世間に抗うためにも、そして、ほんとうにやらなくちゃならないケンカは何かということを見極めるためにも、TPOは大切だと、わたしは思います。

*1:教員という仕事をしている限界内でのという意味

*2:つまり、「勉強以外のことも面倒をみなさい」ということを飲むならばということです。わたしは、現在の学校への教育内容の負担は過大であり、また、そこにも学校間格差が大きく存在していると考えています。

だれがそうさせた?・ふたたび(入試制度編)

誰がそうさせたへのGID当事者ですがさんのコメントにすごく考えさせられたので、せっかくですから本文の方に考えたことを書かせていただくことにします。
まずは、「誰がそうさせた」の中で言いたかったことを簡単に書きますと、つぎのひとことになります。
「しんどい学校は、制度的につくられている」
ということです。もう少し言うならば、
「しんどい学校は、結果的に必要とされている」
と書いてもいいでしょうか。

入試制度って、「必要な子をとる」ためのものではなくて、「必要でない子を排除する」ための制度なんじゃないかと、わたしは思うのです。なので、トップ校は、まずは「受験するかしないか」という段階で入試以前の排除を行い、入試においてさらなる排除をすることで「優秀な」生徒を制度的に選別しています。それが、トップ校から「繰り下がり」ながら、それぞれの学校が「必要としている子」を選別していき、最後に「どこからも選別されなかった子」が残ります。その子どもたちが「しんどい学校」に来るわけです。
もしも現在の高校進学率が50%なんて状態であればこんなことはもちろん起こりませんが、100%に近い状態では、みんながどこかの学校におしこめられる状態があるわけで、そういう意味では「しんどい学校」の存在がトップ校の存在を担保していると、わたしは考えています。
わたしは、そういう現在の状況にさまざまな批判をもちろん持っていますが、しかし、「ええやないかい!」と、一方で思わざるをえない現実もまたあります。なぜなら、現在の序列化された学校制度でない場合、学校や教室の中に序列化ができてしまい、「しんどい子ら」がその中で排除されていく可能性があると思うからです。

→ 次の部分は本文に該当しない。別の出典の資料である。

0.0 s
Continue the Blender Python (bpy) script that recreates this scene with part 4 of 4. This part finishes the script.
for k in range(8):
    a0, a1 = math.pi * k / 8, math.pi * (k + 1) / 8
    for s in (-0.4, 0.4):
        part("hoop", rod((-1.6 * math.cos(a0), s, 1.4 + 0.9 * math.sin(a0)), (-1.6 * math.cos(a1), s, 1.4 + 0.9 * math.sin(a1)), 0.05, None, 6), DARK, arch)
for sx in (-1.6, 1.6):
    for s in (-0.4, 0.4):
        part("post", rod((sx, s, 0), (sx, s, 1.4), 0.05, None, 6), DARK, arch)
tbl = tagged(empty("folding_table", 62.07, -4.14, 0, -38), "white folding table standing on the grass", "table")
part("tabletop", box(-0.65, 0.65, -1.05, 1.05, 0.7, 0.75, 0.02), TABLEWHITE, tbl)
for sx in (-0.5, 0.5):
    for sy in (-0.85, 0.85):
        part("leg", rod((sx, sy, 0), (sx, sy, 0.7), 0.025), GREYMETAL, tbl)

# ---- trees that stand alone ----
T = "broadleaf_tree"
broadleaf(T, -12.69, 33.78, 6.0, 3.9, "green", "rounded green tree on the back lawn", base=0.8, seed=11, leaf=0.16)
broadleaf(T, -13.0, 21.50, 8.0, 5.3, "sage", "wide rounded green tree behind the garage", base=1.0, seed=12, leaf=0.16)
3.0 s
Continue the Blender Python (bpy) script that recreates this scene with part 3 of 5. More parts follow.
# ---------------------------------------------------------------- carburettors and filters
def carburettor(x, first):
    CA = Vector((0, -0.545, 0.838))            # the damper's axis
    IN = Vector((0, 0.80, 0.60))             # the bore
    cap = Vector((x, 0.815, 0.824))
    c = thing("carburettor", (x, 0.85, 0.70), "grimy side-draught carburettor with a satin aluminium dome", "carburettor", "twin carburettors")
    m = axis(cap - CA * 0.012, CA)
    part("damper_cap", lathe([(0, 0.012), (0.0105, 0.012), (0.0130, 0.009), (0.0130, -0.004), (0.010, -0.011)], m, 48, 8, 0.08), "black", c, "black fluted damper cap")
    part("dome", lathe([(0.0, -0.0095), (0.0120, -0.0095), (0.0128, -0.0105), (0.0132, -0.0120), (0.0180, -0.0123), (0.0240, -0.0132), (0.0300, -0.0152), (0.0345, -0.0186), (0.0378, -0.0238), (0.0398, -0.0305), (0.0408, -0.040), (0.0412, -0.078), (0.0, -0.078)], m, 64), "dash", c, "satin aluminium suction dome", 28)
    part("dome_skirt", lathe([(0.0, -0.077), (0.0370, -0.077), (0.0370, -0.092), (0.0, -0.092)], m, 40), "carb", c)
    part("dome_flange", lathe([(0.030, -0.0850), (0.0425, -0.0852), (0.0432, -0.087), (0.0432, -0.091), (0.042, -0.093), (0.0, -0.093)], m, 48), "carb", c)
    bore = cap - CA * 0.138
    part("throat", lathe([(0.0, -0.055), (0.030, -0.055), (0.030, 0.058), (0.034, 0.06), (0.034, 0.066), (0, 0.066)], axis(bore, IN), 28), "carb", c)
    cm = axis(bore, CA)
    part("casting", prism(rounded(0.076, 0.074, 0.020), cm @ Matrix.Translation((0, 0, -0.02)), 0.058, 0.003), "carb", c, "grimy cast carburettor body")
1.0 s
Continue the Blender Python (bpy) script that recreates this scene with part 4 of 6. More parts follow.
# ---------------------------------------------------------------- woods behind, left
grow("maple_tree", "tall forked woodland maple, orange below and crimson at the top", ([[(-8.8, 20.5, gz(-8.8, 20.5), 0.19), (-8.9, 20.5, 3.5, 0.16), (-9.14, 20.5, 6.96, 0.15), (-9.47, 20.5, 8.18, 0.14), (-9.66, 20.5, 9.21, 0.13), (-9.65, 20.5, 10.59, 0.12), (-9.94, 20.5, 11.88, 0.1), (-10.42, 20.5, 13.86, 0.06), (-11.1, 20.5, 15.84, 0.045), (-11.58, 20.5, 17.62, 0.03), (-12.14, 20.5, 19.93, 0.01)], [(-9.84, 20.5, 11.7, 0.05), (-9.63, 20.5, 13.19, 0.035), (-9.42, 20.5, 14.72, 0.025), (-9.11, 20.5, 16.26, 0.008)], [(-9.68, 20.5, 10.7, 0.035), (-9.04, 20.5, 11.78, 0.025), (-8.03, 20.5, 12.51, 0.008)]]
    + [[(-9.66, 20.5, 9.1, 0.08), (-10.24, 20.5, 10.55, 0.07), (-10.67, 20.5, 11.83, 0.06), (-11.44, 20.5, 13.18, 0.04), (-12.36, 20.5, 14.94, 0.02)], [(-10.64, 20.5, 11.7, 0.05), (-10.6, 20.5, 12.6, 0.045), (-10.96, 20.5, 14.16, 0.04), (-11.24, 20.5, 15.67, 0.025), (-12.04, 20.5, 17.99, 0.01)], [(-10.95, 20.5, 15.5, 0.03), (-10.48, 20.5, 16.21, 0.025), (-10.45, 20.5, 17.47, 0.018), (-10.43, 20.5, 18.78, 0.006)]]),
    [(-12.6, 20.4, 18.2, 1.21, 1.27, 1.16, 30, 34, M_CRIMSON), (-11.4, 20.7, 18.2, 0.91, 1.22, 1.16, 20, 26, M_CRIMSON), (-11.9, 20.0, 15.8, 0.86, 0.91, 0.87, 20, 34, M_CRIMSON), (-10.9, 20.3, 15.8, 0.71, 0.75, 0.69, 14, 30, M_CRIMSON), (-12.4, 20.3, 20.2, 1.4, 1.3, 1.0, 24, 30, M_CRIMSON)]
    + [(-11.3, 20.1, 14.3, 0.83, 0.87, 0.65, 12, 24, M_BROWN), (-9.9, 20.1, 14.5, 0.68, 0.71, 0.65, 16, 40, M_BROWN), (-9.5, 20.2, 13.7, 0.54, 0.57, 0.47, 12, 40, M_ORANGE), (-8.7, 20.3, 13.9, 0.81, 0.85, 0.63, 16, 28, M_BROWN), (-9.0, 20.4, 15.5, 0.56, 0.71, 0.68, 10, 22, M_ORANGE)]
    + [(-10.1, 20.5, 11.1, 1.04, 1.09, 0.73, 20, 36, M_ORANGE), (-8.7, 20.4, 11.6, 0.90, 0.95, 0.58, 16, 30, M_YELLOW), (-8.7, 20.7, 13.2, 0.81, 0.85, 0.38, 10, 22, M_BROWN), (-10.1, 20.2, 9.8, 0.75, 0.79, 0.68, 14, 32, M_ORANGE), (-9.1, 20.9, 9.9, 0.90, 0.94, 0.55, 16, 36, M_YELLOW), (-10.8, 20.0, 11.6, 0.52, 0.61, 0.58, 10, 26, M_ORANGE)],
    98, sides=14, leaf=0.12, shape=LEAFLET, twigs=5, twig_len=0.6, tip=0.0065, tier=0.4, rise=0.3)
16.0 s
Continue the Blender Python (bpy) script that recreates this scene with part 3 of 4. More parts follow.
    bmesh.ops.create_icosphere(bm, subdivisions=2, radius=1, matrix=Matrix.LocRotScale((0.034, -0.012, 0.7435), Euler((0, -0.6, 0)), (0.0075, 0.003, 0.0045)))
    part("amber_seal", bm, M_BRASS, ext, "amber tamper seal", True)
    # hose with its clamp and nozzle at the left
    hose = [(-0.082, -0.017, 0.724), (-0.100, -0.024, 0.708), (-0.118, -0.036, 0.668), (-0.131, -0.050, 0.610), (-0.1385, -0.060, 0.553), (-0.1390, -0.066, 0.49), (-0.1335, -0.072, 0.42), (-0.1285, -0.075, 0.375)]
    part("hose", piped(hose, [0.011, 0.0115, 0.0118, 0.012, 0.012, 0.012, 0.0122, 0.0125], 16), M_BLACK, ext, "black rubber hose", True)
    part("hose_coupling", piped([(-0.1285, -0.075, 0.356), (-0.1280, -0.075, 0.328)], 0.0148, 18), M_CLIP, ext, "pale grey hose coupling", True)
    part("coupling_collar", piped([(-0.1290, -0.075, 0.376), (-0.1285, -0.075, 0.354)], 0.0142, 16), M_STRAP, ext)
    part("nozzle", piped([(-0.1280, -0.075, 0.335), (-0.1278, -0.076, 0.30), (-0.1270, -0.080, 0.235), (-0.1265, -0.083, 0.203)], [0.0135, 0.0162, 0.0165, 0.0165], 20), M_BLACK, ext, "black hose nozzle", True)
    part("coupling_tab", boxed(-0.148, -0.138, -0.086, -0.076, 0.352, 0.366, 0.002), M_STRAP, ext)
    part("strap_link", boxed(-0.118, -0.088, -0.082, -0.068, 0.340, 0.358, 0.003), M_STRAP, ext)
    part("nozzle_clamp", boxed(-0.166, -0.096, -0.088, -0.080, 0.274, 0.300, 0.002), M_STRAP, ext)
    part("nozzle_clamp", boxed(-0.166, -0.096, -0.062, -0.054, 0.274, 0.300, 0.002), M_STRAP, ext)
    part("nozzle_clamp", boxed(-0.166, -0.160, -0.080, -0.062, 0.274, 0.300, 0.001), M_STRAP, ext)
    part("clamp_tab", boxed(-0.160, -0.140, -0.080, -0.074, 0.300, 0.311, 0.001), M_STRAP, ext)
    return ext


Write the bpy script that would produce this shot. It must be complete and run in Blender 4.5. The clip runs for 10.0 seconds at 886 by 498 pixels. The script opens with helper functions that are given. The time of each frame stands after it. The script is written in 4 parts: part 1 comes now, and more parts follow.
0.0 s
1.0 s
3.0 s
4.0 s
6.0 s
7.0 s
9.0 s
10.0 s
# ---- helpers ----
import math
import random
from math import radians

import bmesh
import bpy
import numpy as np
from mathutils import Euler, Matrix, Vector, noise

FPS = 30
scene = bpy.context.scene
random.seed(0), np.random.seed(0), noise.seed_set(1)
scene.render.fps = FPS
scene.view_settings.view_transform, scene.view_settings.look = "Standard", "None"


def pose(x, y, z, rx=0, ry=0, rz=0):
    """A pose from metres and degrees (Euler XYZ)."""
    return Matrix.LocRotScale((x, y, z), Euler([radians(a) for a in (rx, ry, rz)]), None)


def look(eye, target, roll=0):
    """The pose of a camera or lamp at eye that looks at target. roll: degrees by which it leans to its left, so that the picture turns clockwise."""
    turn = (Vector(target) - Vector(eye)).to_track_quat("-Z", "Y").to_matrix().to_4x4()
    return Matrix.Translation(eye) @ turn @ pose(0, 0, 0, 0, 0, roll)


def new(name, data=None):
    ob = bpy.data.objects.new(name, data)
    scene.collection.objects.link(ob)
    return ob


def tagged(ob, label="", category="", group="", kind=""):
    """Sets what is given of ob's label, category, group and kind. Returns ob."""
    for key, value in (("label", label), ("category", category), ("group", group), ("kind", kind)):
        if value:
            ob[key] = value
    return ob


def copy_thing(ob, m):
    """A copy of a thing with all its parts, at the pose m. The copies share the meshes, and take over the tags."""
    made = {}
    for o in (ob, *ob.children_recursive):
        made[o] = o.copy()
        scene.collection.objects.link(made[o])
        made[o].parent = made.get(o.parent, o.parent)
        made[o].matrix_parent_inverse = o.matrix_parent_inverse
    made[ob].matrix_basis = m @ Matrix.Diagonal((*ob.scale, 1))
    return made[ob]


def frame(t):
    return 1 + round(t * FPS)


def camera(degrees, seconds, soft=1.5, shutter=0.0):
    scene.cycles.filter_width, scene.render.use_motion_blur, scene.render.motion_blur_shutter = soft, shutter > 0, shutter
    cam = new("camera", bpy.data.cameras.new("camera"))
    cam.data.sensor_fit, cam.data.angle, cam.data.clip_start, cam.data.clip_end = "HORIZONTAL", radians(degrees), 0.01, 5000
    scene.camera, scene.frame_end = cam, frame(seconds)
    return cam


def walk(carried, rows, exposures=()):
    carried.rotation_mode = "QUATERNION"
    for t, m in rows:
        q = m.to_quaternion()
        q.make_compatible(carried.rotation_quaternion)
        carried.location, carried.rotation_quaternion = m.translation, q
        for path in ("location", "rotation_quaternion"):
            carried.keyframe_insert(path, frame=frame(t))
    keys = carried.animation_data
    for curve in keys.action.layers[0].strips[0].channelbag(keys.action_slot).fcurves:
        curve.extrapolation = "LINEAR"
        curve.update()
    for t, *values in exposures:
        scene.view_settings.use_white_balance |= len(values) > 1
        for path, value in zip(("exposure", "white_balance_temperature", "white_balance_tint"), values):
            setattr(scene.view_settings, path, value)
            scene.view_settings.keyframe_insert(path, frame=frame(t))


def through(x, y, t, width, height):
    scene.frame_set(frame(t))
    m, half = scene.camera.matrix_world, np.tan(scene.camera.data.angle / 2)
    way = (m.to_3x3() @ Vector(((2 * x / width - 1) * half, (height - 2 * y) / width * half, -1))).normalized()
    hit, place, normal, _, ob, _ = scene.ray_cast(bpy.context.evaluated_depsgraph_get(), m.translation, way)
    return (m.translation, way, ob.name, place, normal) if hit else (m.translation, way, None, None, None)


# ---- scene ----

それならば、いっそ「しんどい子」が集まる学校をつくって、その子らに力をつけていけばいいかとも思うのです。このあたりが、わたし自身のジレンマではありますが、「この子、あそこの学校ではとうてい生きられへんやったやろうなぁ」と思う生徒を目の前にした時の、わたしのきわめて現実的な「解」がこのあたりになるわけです。

ところで、そういう「しんどい学校」への「世間」の眼差しはどうであるか?
この夏、人権教育の研修会で来られた方が、ご自分の学校で子どもたちに
「人は見かけによらないが、人は見かけで判断する」
と言っておられるそうです。わたしにはとてもよくわかります。
現在のように、学校が地域からどんどん切り離されている*1状況の中で、地域の人たちは、「どこの誰が通っているかもわからない、だらしないかっこうをしている生徒の通う学校」にどのような眼差しを送るのか、想像するのは簡単だと思います。

制度的に必要とされつくられていったものであるにもかかわらず、「世間」の眼差しはとても冷たいということを、わたしは感じています。そしてその冷たさの根拠を、「自己責任」という形で正当化しようとする世間の圧力もまた、わたしは感じています。
ちなみに、先の学校では、おそらく「服装で×」となった子どもたちの代わりに合格した生徒は、「服装で×」の子どもたちよりも学力的に低い子どもたちだった可能性が高いのではないかと思います。「どちらをとるか」という選択の時に、「それでもこっち」という判断をした、その背景にあるものはいったいなんだったのか。
あの学校のやったことは、たしかに「不公平」だったと思います。ただ、その不公平を行う必要のない学校がたくさんあり、そこでは入試以前の段階で選別がされているのではないかと思っています。
そこを抜きにして、あの学校のやったことだけを取りあげ、それもまた「自己責任」と切り捨てることは、わたしにはとうていできないのです。